Are all Frames Equal? Active Sparse Labeling for Video Action Detection

Authors: Aayush Rana, Yogesh Rawat

NeurIPS 2022 | Conference PDF | Archive PDF | Plain Text | LLM Run Details

Reproducibility Variable Result LLM Response
Research Type Experimental We evaluate the proposed approach on two different action detection benchmark datasets, UCF101-24 and J-HMDB-21, and observed that active sparse labeling can be very effective in saving annotation costs.
Researcher Affiliation Academia Aayush J Rana Yogesh S Rawat aayushjr@knights.ucf.edu yogesh@crcv.ucf.edu Center for Research in Computer Vision (CRCV) University of Central Florida
Pseudocode Yes The entire selection algorithm is provided Appendix.
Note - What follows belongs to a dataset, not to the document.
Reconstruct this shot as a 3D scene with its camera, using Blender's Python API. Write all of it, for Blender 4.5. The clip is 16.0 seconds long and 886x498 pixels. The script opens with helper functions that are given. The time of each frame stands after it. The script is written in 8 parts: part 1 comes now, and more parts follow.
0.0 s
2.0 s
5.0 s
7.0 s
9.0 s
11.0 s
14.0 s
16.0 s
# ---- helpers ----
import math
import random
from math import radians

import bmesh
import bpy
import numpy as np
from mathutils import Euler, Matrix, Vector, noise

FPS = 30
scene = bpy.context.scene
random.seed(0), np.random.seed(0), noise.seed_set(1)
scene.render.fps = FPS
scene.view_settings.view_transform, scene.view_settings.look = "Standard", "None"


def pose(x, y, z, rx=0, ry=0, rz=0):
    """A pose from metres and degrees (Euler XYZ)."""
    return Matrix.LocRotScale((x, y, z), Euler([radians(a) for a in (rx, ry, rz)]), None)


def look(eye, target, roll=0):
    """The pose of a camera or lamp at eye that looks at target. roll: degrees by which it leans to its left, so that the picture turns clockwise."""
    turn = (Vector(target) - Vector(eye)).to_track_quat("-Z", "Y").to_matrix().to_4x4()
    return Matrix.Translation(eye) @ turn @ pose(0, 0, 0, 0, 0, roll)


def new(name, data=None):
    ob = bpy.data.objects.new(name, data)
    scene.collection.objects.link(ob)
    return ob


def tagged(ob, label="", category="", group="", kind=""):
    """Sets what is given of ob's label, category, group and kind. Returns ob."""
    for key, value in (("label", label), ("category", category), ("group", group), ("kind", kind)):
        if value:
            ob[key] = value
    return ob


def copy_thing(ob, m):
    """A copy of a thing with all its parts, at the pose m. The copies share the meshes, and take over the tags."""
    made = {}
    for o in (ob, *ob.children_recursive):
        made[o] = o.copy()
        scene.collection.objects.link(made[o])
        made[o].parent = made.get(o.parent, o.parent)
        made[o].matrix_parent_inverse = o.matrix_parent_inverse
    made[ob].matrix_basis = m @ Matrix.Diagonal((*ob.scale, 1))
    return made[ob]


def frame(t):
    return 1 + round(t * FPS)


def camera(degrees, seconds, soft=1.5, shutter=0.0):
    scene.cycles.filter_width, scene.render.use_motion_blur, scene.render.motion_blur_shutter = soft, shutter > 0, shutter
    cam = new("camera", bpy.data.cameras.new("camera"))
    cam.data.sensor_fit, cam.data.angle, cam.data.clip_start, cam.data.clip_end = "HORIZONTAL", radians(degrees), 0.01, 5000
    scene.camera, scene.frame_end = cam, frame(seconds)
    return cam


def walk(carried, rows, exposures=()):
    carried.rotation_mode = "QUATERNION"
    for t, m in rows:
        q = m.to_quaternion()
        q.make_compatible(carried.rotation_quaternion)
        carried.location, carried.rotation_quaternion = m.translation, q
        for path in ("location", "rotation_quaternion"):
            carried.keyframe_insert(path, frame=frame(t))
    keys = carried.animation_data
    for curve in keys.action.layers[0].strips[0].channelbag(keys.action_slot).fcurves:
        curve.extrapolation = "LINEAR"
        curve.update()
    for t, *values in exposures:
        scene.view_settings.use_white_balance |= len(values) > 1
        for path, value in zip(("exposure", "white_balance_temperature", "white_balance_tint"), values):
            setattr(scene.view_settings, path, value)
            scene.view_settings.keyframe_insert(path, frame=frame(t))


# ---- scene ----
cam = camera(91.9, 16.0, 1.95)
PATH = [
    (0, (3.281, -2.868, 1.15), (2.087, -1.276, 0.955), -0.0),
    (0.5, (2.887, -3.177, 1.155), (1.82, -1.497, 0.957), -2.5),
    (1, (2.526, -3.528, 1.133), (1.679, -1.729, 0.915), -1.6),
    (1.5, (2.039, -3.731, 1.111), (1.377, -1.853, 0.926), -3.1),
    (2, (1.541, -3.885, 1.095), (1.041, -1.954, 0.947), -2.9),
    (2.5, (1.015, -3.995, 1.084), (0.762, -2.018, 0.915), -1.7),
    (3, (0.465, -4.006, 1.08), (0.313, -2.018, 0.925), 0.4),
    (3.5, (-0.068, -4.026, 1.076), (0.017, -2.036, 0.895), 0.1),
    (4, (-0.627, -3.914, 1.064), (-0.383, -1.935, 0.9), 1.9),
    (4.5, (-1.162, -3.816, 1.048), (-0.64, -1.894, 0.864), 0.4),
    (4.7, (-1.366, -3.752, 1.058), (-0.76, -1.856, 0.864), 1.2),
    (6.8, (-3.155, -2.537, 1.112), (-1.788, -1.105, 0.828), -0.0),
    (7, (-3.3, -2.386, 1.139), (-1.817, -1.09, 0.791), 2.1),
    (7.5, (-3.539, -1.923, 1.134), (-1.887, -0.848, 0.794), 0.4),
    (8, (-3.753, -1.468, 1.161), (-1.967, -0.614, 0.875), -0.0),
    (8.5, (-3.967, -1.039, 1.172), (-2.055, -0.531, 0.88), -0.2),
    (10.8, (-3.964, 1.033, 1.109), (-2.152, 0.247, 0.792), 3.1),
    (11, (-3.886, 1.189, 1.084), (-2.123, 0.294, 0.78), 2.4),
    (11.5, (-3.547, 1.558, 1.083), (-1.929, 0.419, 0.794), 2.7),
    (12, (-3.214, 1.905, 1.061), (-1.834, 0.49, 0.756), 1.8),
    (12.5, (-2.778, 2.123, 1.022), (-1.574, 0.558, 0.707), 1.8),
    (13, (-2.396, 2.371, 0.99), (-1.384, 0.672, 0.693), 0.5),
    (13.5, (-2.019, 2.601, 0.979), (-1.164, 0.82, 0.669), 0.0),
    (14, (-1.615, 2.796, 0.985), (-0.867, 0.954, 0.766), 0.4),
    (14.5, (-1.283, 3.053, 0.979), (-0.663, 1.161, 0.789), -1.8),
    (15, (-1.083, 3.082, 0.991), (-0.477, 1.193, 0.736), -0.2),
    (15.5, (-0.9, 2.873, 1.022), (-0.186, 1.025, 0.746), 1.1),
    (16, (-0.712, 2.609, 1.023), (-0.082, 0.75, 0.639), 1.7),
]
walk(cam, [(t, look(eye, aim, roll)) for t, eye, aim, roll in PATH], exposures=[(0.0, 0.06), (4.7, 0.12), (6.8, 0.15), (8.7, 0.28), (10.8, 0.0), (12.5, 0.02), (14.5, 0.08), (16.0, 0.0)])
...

Open Source Code Yes Project details available at https://sites.google.com/view/activesparselabeling/home
Open Datasets Yes We evaluate our approach on three different datasets, UCF-101 [13], J-HMDB [14] and You Tube-VOS [77].
Dataset Splits No The paper states the datasets used (UCF-101, J-HMDB, YouTube-VOS) and percentages of annotated frames used for training (e.g., '1% of labelled frames'), but it does not explicitly provide details about the train, validation, and test dataset splits needed for reproduction.
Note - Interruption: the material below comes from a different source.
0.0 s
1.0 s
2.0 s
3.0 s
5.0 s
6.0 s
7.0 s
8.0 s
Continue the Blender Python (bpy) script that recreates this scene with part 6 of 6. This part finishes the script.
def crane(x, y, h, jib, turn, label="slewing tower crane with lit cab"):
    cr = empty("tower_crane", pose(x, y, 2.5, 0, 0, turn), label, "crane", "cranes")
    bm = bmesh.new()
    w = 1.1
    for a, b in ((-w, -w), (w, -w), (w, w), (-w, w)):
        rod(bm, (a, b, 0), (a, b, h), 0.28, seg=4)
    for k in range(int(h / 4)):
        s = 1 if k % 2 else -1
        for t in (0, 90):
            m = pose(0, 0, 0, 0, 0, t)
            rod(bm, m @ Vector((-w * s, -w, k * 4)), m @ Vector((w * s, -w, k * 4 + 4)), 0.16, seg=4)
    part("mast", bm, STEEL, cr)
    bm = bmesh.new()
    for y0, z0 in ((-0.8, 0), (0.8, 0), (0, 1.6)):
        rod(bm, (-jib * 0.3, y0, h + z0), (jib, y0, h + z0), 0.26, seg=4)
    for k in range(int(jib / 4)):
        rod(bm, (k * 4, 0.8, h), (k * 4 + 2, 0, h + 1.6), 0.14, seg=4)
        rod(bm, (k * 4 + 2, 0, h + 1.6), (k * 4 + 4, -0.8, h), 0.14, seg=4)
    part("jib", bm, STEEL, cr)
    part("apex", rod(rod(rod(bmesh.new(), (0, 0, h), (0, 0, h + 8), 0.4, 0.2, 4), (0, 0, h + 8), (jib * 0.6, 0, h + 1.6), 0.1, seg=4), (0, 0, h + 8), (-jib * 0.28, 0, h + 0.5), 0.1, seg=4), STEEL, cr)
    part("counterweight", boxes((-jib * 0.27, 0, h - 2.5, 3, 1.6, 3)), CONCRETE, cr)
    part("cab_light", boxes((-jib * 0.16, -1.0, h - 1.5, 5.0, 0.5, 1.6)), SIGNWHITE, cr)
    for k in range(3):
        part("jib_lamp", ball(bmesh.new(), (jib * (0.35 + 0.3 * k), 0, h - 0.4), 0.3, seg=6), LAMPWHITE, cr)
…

Hardware Specification No The paper's checklist states 'Detailed in supplementary' for hardware specifications, but these details are not provided in the main text of the paper.
Software Dependencies No The paper states 'We implement our method in Py Torch [81]', but it does not specify the version number of PyTorch or any other software dependencies.
Experiment Setup Yes We use Adam optimizer [83] with a batch size of 8 and train for 22K iterations in each active learning cycle (details in appendix G.3). We use dropout for generating uncertainty similar to [73] by enabling it during inference. For You Tube-VOS task, we use two existing methods [77, 84]. We use τ = 0.9 for non-active suppression and σ = 1.3 for Eq. 2 and Eq. 4, which were empirically determined (details in appendix C).